-- Start --

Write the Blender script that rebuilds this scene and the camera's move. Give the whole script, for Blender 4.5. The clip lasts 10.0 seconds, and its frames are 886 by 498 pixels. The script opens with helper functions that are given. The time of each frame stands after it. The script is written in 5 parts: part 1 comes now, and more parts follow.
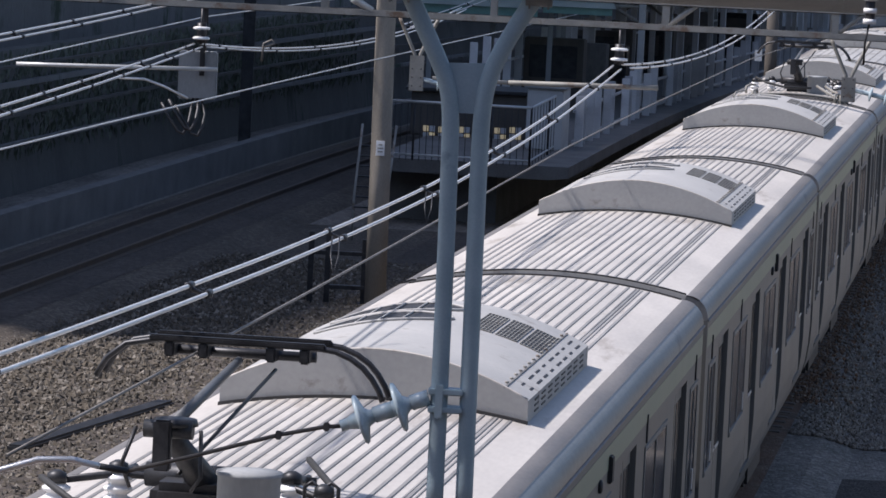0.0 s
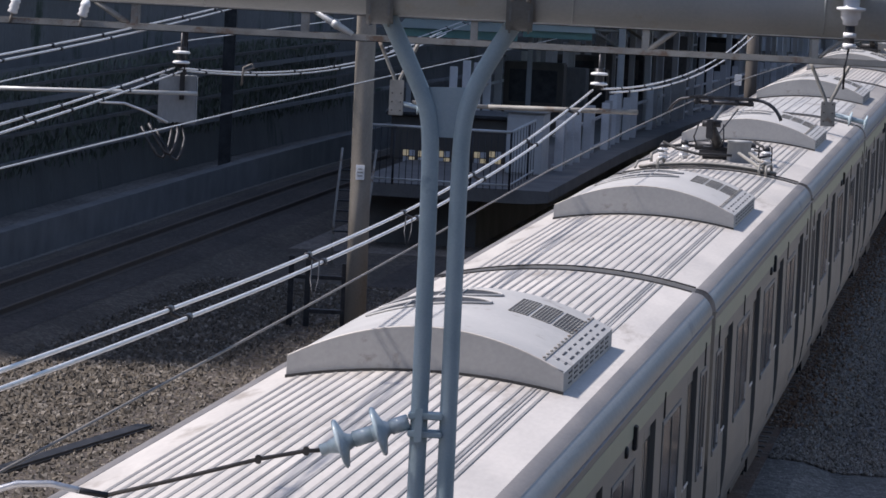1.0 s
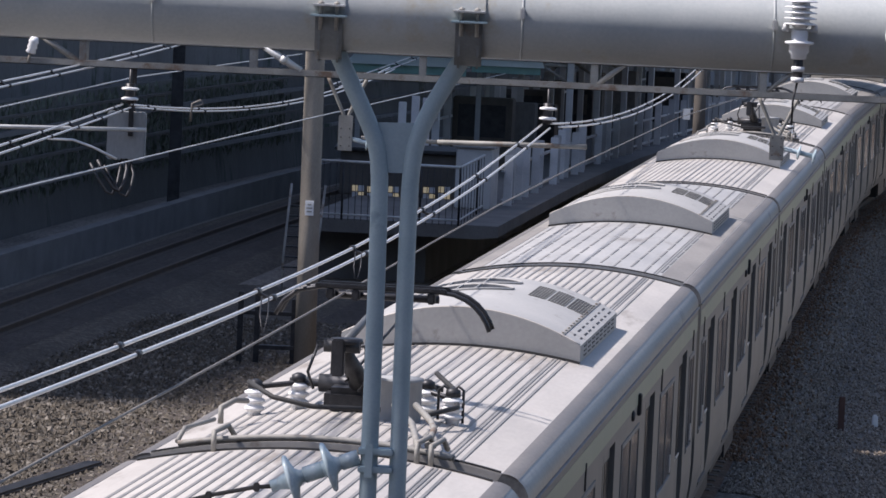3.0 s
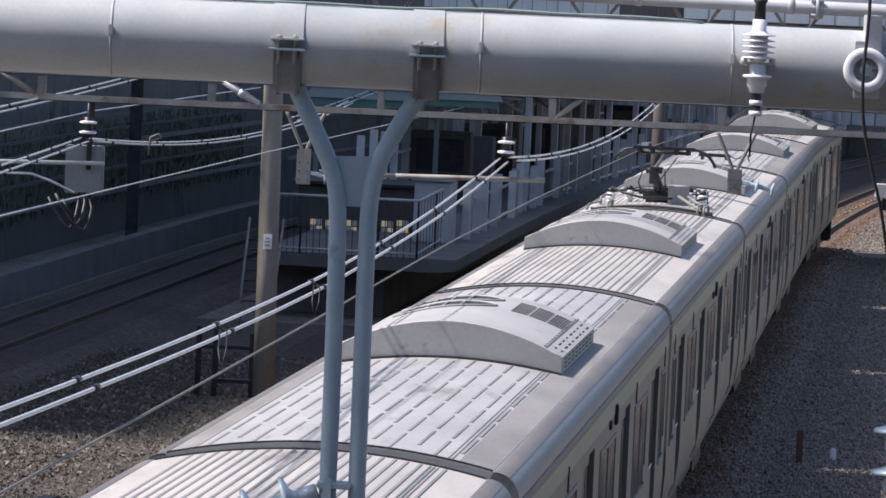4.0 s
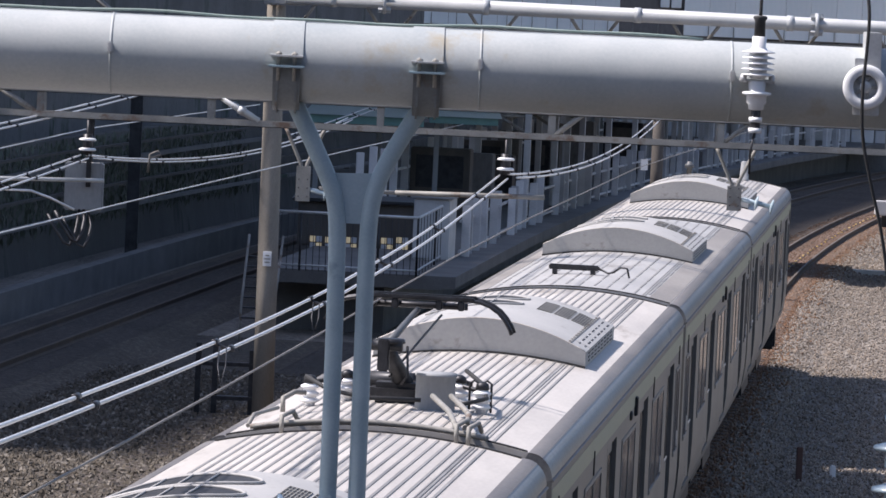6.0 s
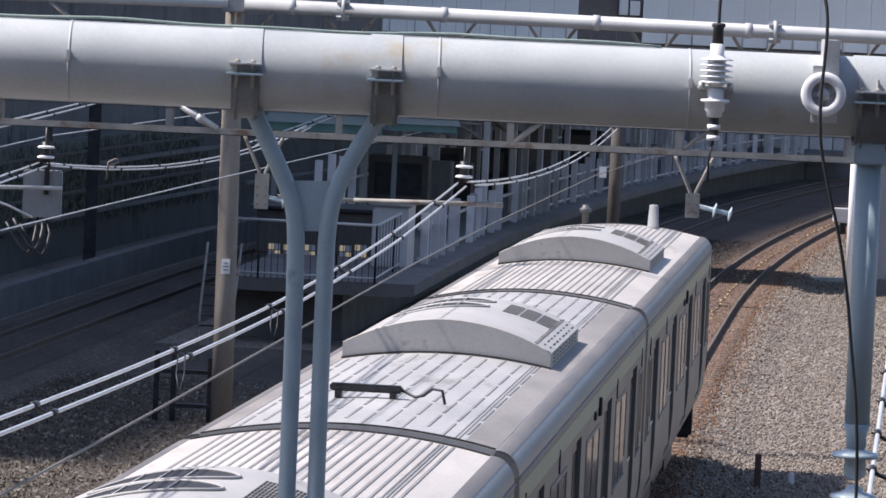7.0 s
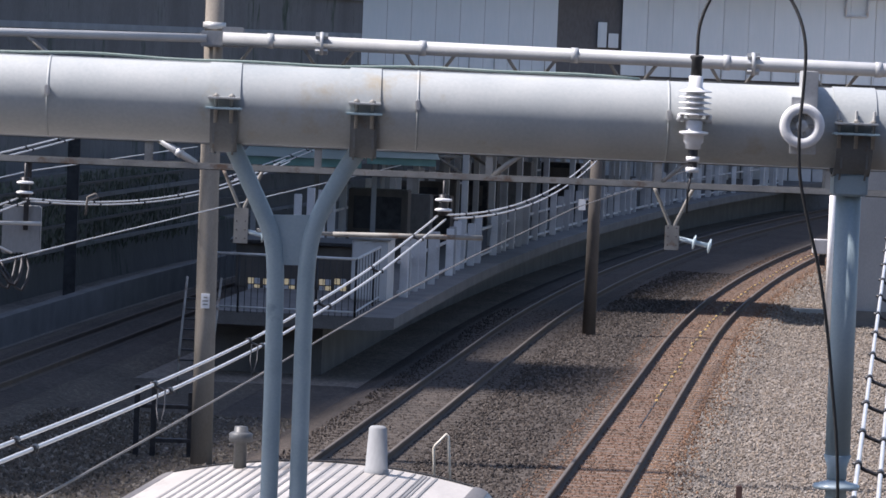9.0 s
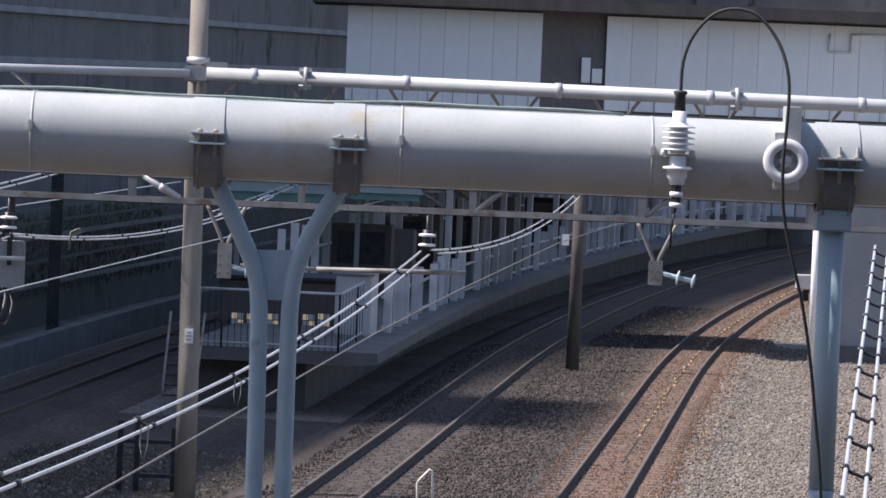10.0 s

-- End --

> [WRITTEN PROBLEM]:
Your task is to reproduce all of the material exactly. The pictures stay out.

> [ANSWER FOR THIS EXERCISE]:
Write the Blender script that rebuilds this scene and the camera's move. Give the whole script, for Blender 4.5. The clip lasts 10.0 seconds, and its frames are 886 by 498 pixels. The script opens with helper functions that are given. The time of each frame stands after it. The script is written in 5 parts: part 1 comes now, and more parts follow.
0.0 s
1.0 s
3.0 s
4.0 s
6.0 s
7.0 s
9.0 s
10.0 s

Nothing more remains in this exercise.